TSK’yı bitirdikten sonra gelsin Kıbrıs, gelsin Ermenistan protokolu. ABD çekilince Irak bataklığı ve bunun öncüsü olan KÜRT AÇILIMI. Sonra gelsin ABD’nin İran planları. İşgalci TC, Kürdistan’dan defol… Öcalan’a özgürlük!.. İşte size sıfır sorun! (Hükümet o sırada Suriye rezaletini henüz yaratmamıştı. EÇ.)
Ben niye 20 yıl bunlarla (PKK ile) mücadele ettim? Niye fidan gibi şehit evlatlarımı toprağa koydum? Ben neyin bedelini ödüyorum? Terörist yaftalamasıyla beni Silivri’ye attıran irade kim? Bunları sormak hakkım değil mi?
Ben hapisten, mahkemeden, ölümden korkmam. Asla diz çökmem, teslim olmam. Eğer bir şey yaparsam, yaptım diyecek ve bunun bedelini ödeyecek yürek ve cesaret sahibiyim. Öyle bir durumda savcı, hakim ve infaz memuru da ben olurum, infazı bunlara bırakmam. Ama bu haksızlıkların, hukuksuzlukların bir sonu olmalıdır diye düşünüyorum.

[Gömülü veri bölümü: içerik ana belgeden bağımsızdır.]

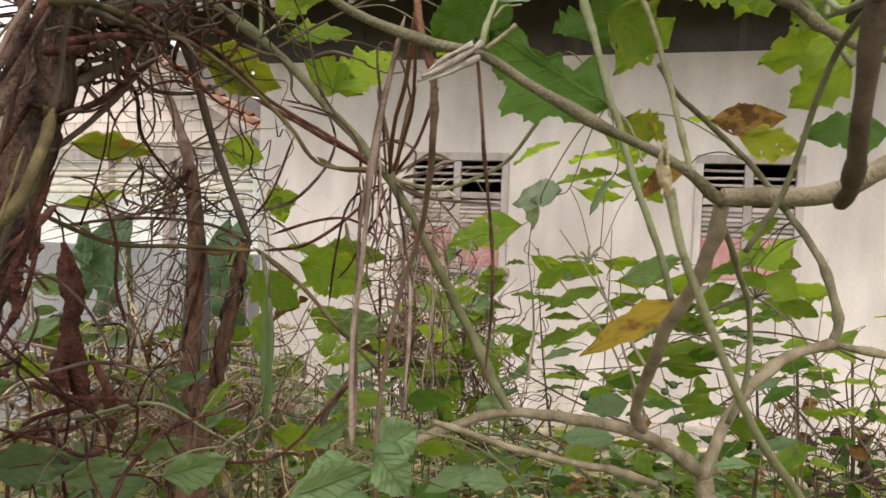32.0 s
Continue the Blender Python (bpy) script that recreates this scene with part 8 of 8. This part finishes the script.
stem("vine", post_a, [(-0.169, 0.828, 1.710), (-0.174, 0.802, 1.677), (-0.177, 0.777, 1.658), (-0.176, 0.755, 1.634), (-0.172, 0.729, 1.602)], 0.9, 0.8, "vine_olive", 1)
stem("vine", post_b, [(-0.316, 0.828, 1.857), (-0.317, 0.800, 1.827), (-0.325, 0.761, 1.793), (-0.324, 0.730, 1.758), (-0.315, 0.709, 1.733), (-0.309, 0.680, 1.694)], 4.0, 3.0, "vine_grey", 2)
stem("vine", post_b, [(-0.319, 0.835, 1.886), (-0.329, 0.818, 1.862), (-0.330, 0.811, 1.838), (-0.320, 0.820, 1.806), (-0.319, 0.814, 1.769)], 3.6, 2.6, "vine_pink", 1)
stem("vine", post_b, [(-0.324, 0.819, 1.849), (-0.317, 0.793, 1.821), (-0.311, 0.764, 1.799), (-0.309, 0.728, 1.758), (-0.304, 0.691, 1.721)], 3.2, 2.6, "bark_dark", 1)
stem("vine", post_b, [(-0.330, 0.841, 1.943), (-0.328, 0.846, 1.898), (-0.320, 0.855, 1.862), (-0.321, 0.850, 1.830), (-0.313, 0.855, 1.781)], 3.6, 2.6, "vine", 1)
stem("vine", post_b, [(-0.327, 0.857, 1.889), (-0.313, 0.881, 1.894), (-0.301, 0.905, 1.885), (-0.297, 0.920, 1.866), (-0.299, 0.928, 1.846)], 2.6, 1.8, "vine", 1)
stem("vine", post_b, [(-0.339, 0.851, 1.834), (-0.331, 0.843, 1.791), (-0.324, 0.832, 1.756), (-0.316, 0.819, 1.693), (-0.300, 0.796, 1.592)], 7.0, 8.5, "post_brown", 3)
stem("vine", post_b, [(-0.330, 0.745, 1.802), (-0.332, 0.733, 1.781), (-0.332, 0.724, 1.758)], 4.2, 3.4, "vine_pink", 2)
stem("vine", post_b, [(-0.333, 0.824, 1.928), (-0.329, 0.832, 1.900), (-0.340, 0.818, 1.877), (-0.333, 0.827, 1.852), (-0.340, 0.817, 1.826)], 3.0, 2.4, "vine_grey", 1)
stem("vine", post_b, [(-0.337, 0.809, 1.901), (-0.331, 0.822, 1.880), (-0.321, 0.836, 1.871), (-0.313, 0.849, 1.852), (-0.319, 0.845, 1.820)], 2.4, 2.0, "bark_dark", 1)
stem("vine", post_b, [(-0.334, 0.875, 1.915), (-0.313, 0.891, 1.922), (-0.290, 0.912, 1.912), (-0.267, 0.926, 1.925), (-0.251, 0.938, 1.912)], 2.2, 1.6, "vine", 1)
stem("vine", post_b, [(-0.337, 0.870, 1.921), (-0.318, 0.886, 1.905), (-0.292, 0.902, 1.921), (-0.267, 0.918, 1.931)], 2.0, 1.4, "bark_dark", 1)
stem("vine", post_b, [(-0.285, 0.821, 1.803), (-0.275, 0.781, 1.733), (-0.243, 0.760, 1.661), (-0.220, 0.715, 1.588)], 1.8, 1.4, "vine", 1)
stem("vine", post_b, [(-0.315, 0.760, 1.793), (-0.299, 0.732, 1.735), (-0.288, 0.688, 1.667), (-0.264, 0.649, 1.597)], 2.8, 1.4, "vine_grey", 1)
stem("vine", post_b, [(-0.229, 0.801, 1.793), (-0.221, 0.789, 1.733), (-0.217, 0.763, 1.662), (-0.199, 0.741, 1.585)], 2.2, 1.4, "vine", 1)
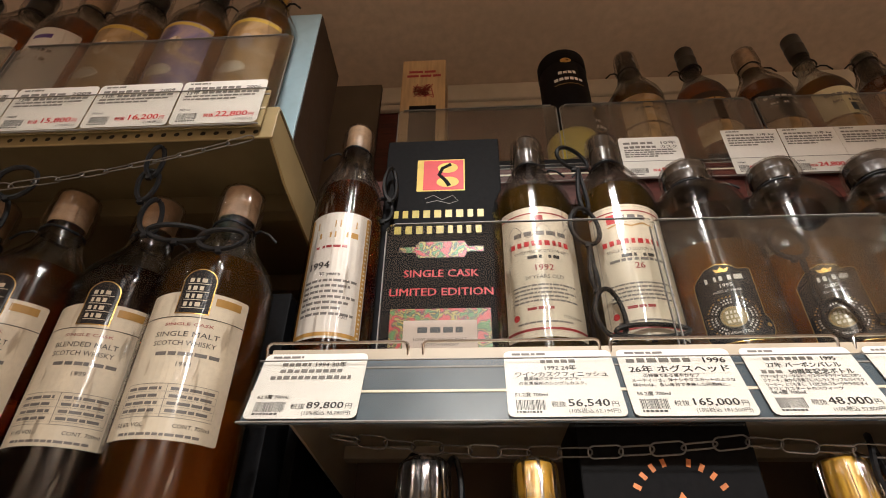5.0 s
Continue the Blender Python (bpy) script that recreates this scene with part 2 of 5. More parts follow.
M["steel"] = solid("chrome_wire", (0.75, 0.74, 0.72), 0.2, metal=1.0, vary=0.06, bump=0.02)
M["zinc"] = solid("dull_steel_chain", (0.22, 0.21, 0.20), 0.45, metal=0.8, vary=0.15, scale=200, bump=0.05)
M["shelf"] = solid("cream_painted_steel", (0.52, 0.45, 0.34), 0.45, vary=0.08, scale=18, bump=0.03, fine=4)
M["shelfdark"] = solid("dark_paint_and_shade", (0.03, 0.027, 0.024), 0.5, vary=0.15, scale=25, bump=0.04, spec=0.25)
M["mustard"] = solid("yellowed_painted_steel", (0.34, 0.265, 0.125), 0.5, vary=0.1, scale=20, bump=0.04)
M["back"] = solid("brown_back_panel", (0.27, 0.20, 0.14), 0.6, vary=0.12, scale=12, bump=0.05, fine=4)
# the yellowed paint again, darkened to carry the shade under its shelf
M["mustard_shade"] = solid("shaded_yellowed_steel", (0.15, 0.115, 0.055), 0.55, vary=0.15, scale=15, bump=0.04)
# darker copy of the panel brown; the neighbouring unit's weaker light is coloured in
M["back_dimmed"] = solid("dimmed_brown_back_panel", (0.10, 0.075, 0.05), 0.6, vary=0.15, scale=12, bump=0.05, fine=4)
M["maroon"] = solid("maroon_stained_wood", (0.10, 0.022, 0.016), 0.42, vary=0.3, scale=30, bump=0.1, stretch=(1, 8, 10))
M["trim"] = solid("cream_gloss_trim", (0.62, 0.55, 0.43), 0.4, vary=0.06, scale=20, bump=0.02)
M["plaster"] = solid("beige_plaster", (0.60, 0.47, 0.34), 0.85, vary=0.07, scale=45, bump=0.12, fine=12)
M["floor"] = solid("brown_floor", (0.45, 0.36, 0.27), 0.35, vary=0.2, scale=10, bump=0.05)
M["slate"] = solid("slate_blue_strip", (0.075, 0.10, 0.125), 0.35, vary=0.1, scale=60, bump=0.02)
M["navy"] = solid("dark_grey_strip", (0.06, 0.062, 0.066), 0.35, vary=0.1, scale=60, bump=0.02)
M["wood"] = solid("pale_pine", (0.58, 0.40, 0.20), 0.5, vary=0.16, scale=25, bump=0.08, stretch=(6, 6, 0.6))
M["board"] = solid("blackboard_print", (0.02, 0.018, 0.016), 0.5, vary=0.4, scale=30, bump=0.1, stretch=(0.4, 1, 6))
M["sky"] = solid("pale_blue_carton", (0.35, 0.50, 0.58), 0.45, vary=0.06, scale=60, bump=0.02)
M["pinkcard"] = solid("pale_carton", (0.55, 0.45, 0.38), 0.5, vary=0.06, scale=60, bump=0.02)
M["magenta"] = solid("magenta_capsule", (0.35, 0.03, 0.16), 0.3, vary=0.1, scale=120, bump=0.05, metal=0.3)
M["greencap"] = solid("green_capsule", (0.03, 0.13, 0.08), 0.3, vary=0.1, scale=120, bump=0.05, metal=0.3)
M["redtag"] = solid("red_tag", (0.72, 0.07, 0.06), 0.45, vary=0.05, scale=120, bump=0.02)
M["glass"] = clear("bottle_glass", (0.93, 0.95, 0.93), 0.045, 0.14, 0.7, bump=0.03, scale=18, drawn=0.55, bend=0.2)
M["darkglass"] = clear("brown_bottle_glass", (0.42, 0.33, 0.24), 0.045, 0.14, 0.5, bump=0.03, scale=18, drawn=0.55, bend=0.2)
M["wrap"] = clear("cellophane", (0.97, 0.96, 0.95), 0.08, 0.13, 0.8, bump=0.85, scale=72, stretch=(2.4, 2.4, 0.13), dist=0.006, streak=0.65, grain=(75, 0.53, 0.59), drawn=0.4)
M["tightwrap"] = clear("tight_cellophane", (0.98, 0.97, 0.96), 0.03, 0.13, 0.6, bump=0.22, scale=34, stretch=(1.6, 1.6, 0.25), dist=0.005, streak=0.24, grain=(70, 0.61, 0.66), drawn=0.45)
M["thinwrap"] = clear("thin_cellophane", (0.98, 0.97, 0.96), 0.02, 0.13, 0.5, bump=0.20, scale=40, stretch=(1.8, 1.8, 0.14), dist=0.005, streak=0.20, grain=(60, 0.60, 0.65), drawn=0.5)
M["bag"] = clear("crumpled_clear_bag", (0.95, 0.94, 0.92), 0.20, 0.34, 0.8, bump=0.25, scale=30, stretch=(1, 1, 0.6), haze=0.07, dist=0.003)
M["acrylic"] = clear("clear_acrylic", (0.97, 0.975, 0.97), 0.032, 0.012, 0.6, haze=0.004)
M["smeared"] = clear("smeared_acrylic", (0.96, 0.97, 0.96), 0.034, 0.02, 0.6, haze=0.010, smear=0.03)
M["acredge"] = solid("polished_acrylic_edge", (0.26, 0.255, 0.24), 0.45, vary=0.05, bump=0)
M["pvc"] = clear("clear_pvc_lip", (0.96, 0.96, 0.95), 0.002, 0.30, 0.05, bump=0.05, scale=30)
M["amber"] = spirit("amber_whisky", (0.97, 0.66, 0.18), 0.04)
M["gleam"] = spirit("glowing_amber_whisky", (1.0, 0.62, 0.12), 0.16, 0.55)
M["dark"] = spirit("dark_amber_whisky", (0.86, 0.44, 0.11), 0.02)
M["mahogany"] = spirit("mahogany_whisky", (0.35, 0.10, 0.03))
M["straw"] = spirit("straw_whisky", (0.97, 0.78, 0.30), 0.06)
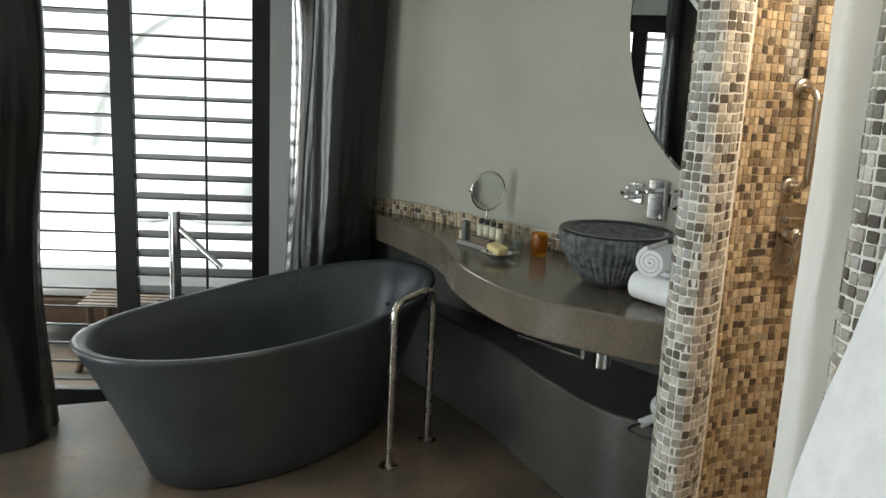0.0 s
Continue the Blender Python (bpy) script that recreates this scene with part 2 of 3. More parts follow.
def lathe(name, profile, mat, parent=None, at=(0, 0, 0), n=40, wob=None):
    bm = bmesh.new()
    rings = []
    for r, z in profile:
        ring = []
        for k in range(n):
            a = 2 * math.pi * k / n
            rr = r * (wob(a, z) if wob else 1)
            ring.append(bm.verts.new((at[0] + rr * math.cos(a), at[1] + rr * math.sin(a), at[2] + z)))
        rings.append(ring)
    for a, b in zip(rings, rings[1:]):
        for k in range(n):
            bm.faces.new((a[k], a[(k + 1) % n], b[(k + 1) % n], b[k]))
    if profile[0][0] > 1e-4:
        bm.faces.new(rings[0][::-1])
    if profile[-1][0] > 1e-4:
        bm.faces.new(rings[-1])
    bmesh.ops.remove_doubles(bm, verts=bm.verts, dist=1e-5)
    return finish(bm, name, mat, parent, angle=45)


def wall_strip(name, line, z0, z1, thick, mat, label, parent=None, closed=False):
    """A wall along a line of plan points, its thickness to the right of the walk along the line."""
    bm = bmesh.new()
    pts = [Vector((p[0], p[1], 0)) for p in line]
    k = len(pts)
    outer = []
    for i, p in enumerate(pts):
        a = pts[i - 1] if (i or closed) else p
        b = pts[(i + 1) % k] if (i + 1 < k or closed) else p
        d = (b - a).normalized()
        outer.append(p + Vector((d.y, -d.x, 0)) * thick)
    cols = []
    for p, q in zip(pts, outer):
        cols.append([bm.verts.new((v.x, v.y, z)) for v, z in ((p, z0), (p, z1), (q, z1), (q, z0))])
    for i in range(k if closed else k - 1):
        a, b = cols[i], cols[(i + 1) % k]
        for j in range(4):
            bm.faces.new((a[j], a[(j + 1) % 4], b[(j + 1) % 4], b[j]))
    if not closed:
        bm.faces.new(cols[0])
        bm.faces.new(cols[-1][::-1])
    ob = finish(bm, name, mat, parent, angle=35)
    return tagged(ob, label, "wall", kind="structure")


def slab(name, line, z0, z1, mat, parent=None, bevel=0.0):
    bm = bmesh.new()
    lo = [bm.verts.new((p[0], p[1], z0)) for p in line]
    hi = [bm.verts.new((p[0], p[1], z1)) for p in line]
    bm.faces.new(lo[::-1])
    bm.faces.new(hi)
    for i in range(len(line)):
        j = (i + 1) % len(line)
        bm.faces.new((lo[i], lo[j], hi[j], hi[i]))
    return finish(bm, name, mat, parent, angle=50, bevel=bevel)


# ---- plan ----
CEIL = 2.75
# inner face of the shower, from the entrance's one jamb round to the other
SHOWER = spline([(p[0], p[1], 0) for p in ((-0.435, 0.115), (-0.515, 0.165), (-0.572, 0.23), (-0.612, 0.315), (-0.65, 0.46), (-0.668, 0.62), (-0.652, 0.77), (-0.605, 0.90), (-0.52, 1.02), (-0.40, 1.15), (-0.21, 1.255), (0.0, 1.345), (0.2, 1.45), (0.42, 1.49), (0.58, 1.42), (0.655, 1.27), (0.662, 1.1), (0.645, 0.88), (0.59, 0.64), (0.49, 0.38), (0.36, 0.15))], 8)
VANITY = [(p.x, p.y) for p in spline([(-2.95, -1.30, 0), (-2.78, -1.06, 0), (-2.60, -0.86, 0), (-2.40, -0.65, 0), (-2.14, -0.43, 0), (-1.86, -0.21, 0), (-1.62, -0.01, 0), (-1.34, 0.226, 0), (-1.05, 0.38, 0), (-0.74, 0.45, 0)], 5)]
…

Belki inanmayacaksınız ama Sayın Çölaşan, ben ne Sakık, ne de Öcalan olayını eşim ve çocuklarımla bile paylaşmadım. O sırları mezara götüreceğim. Ama bugün ilk defa düşüncelerimi sizinle, bir vatanseverle paylaşmak istedim. Bu mektup, bu isteğimin ürünüdür. Size ve Hanımefendiye saygılar sunuyorum.”
Bu mektubu okuyunca gözlerim dolmuştu. Dün GATA’daki kısa ziyaretimizde bu kez, hayatımda ilk kez görüp tanıştığım Engin Alan Paşa’nın da gözlerinin dolduğunu gördüm. O sırada kucağında can veren şehitlerimizden söz ediyordu.
Vedalaşırken sarıldık… Bir şey daha söyledi, bu kez benim gözlerim doldu:
“Düzeldiğim anda cezaevine döneceğim. Gidişim fazla uzun sürmeyecek. Ama başımı eğmeyeceğim, dimdik ayakta olacağım… Ve şunu herkes iyi bilsin. Hak, hukuk, adalet kalmadığı için, bir girdik mi bizi bir daha bırakmayacaklar, dışarı çıkarmayacaklar.”
Bir kahramanla, efsane komutanla sarıldık, vedalaştık.”
* * *
Evet sevgili okuyucularım, 11 Nisan 2010 tarihli yazım aynen böyleydi. O gün hastane odasında gerçek bir kahramanla tanışmış, onunla birlikte olmaktan onur duymuştum.
Olacakları taaa o zaman -Kürt açılımı (!) dahil- tam isabetle tahmin ettiğini şimdi görüyoruz.
“Hak, hukuk, adalet kalmadığı için, bir girdik mi bizi bir daha bırakmayacaklar, dışarı çıkarmayacaklar” demişti.
Engin Paşa müneccim miydi, olacakları nasıl biliyordu!